_Short exercise_
Copy out every line exactly, passing over the pictures.

_Dataset content_
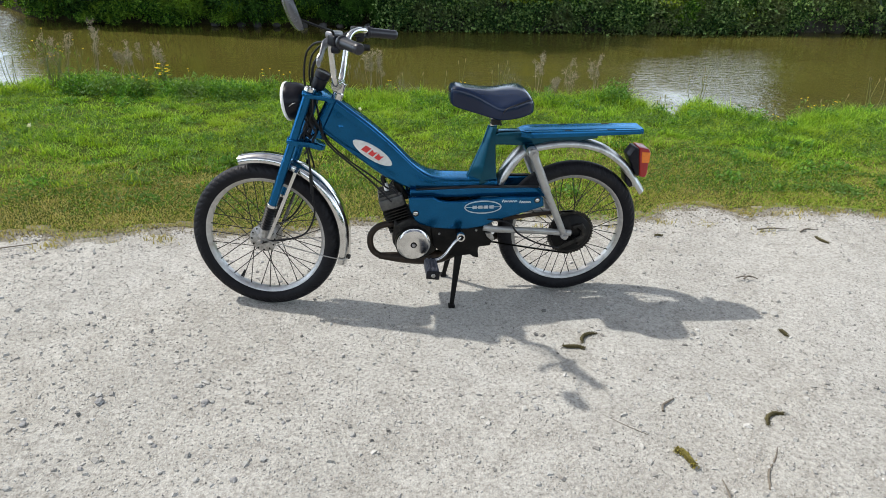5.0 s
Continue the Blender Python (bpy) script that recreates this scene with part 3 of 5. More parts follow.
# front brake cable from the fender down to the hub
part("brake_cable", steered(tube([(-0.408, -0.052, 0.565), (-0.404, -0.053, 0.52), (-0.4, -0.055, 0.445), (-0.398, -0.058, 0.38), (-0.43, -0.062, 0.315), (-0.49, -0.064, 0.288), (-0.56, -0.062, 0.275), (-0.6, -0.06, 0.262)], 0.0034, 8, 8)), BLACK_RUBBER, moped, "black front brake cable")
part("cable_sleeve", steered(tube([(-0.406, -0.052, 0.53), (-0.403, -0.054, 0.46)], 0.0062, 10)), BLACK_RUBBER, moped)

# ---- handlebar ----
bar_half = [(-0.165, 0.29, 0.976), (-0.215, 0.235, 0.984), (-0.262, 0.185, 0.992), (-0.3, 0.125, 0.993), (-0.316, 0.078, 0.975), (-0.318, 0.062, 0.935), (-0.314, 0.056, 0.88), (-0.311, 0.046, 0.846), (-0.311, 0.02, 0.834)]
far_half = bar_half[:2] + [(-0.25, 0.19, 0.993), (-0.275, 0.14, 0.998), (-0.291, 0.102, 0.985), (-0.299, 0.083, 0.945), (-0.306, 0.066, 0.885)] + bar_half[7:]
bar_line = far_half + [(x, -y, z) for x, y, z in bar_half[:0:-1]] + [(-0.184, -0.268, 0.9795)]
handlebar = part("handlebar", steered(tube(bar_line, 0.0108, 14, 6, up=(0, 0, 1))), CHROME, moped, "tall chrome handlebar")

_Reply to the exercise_
5.0 s
Continue the Blender Python (bpy) script that recreates this scene with part 3 of 5. More parts follow.
# front brake cable from the fender down to the hub
part("brake_cable", steered(tube([(-0.408, -0.052, 0.565), (-0.404, -0.053, 0.52), (-0.4, -0.055, 0.445), (-0.398, -0.058, 0.38), (-0.43, -0.062, 0.315), (-0.49, -0.064, 0.288), (-0.56, -0.062, 0.275), (-0.6, -0.06, 0.262)], 0.0034, 8, 8)), BLACK_RUBBER, moped, "black front brake cable")
part("cable_sleeve", steered(tube([(-0.406, -0.052, 0.53), (-0.403, -0.054, 0.46)], 0.0062, 10)), BLACK_RUBBER, moped)

# ---- handlebar ----
bar_half = [(-0.165, 0.29, 0.976), (-0.215, 0.235, 0.984), (-0.262, 0.185, 0.992), (-0.3, 0.125, 0.993), (-0.316, 0.078, 0.975), (-0.318, 0.062, 0.935), (-0.314, 0.056, 0.88), (-0.311, 0.046, 0.846), (-0.311, 0.02, 0.834)]
far_half = bar_half[:2] + [(-0.25, 0.19, 0.993), (-0.275, 0.14, 0.998), (-0.291, 0.102, 0.985), (-0.299, 0.083, 0.945), (-0.306, 0.066, 0.885)] + bar_half[7:]
bar_line = far_half + [(x, -y, z) for x, y, z in bar_half[:0:-1]] + [(-0.184, -0.268, 0.9795)]
handlebar = part("handlebar", steered(tube(bar_line, 0.0108, 14, 6, up=(0, 0, 1))), CHROME, moped, "tall chrome handlebar")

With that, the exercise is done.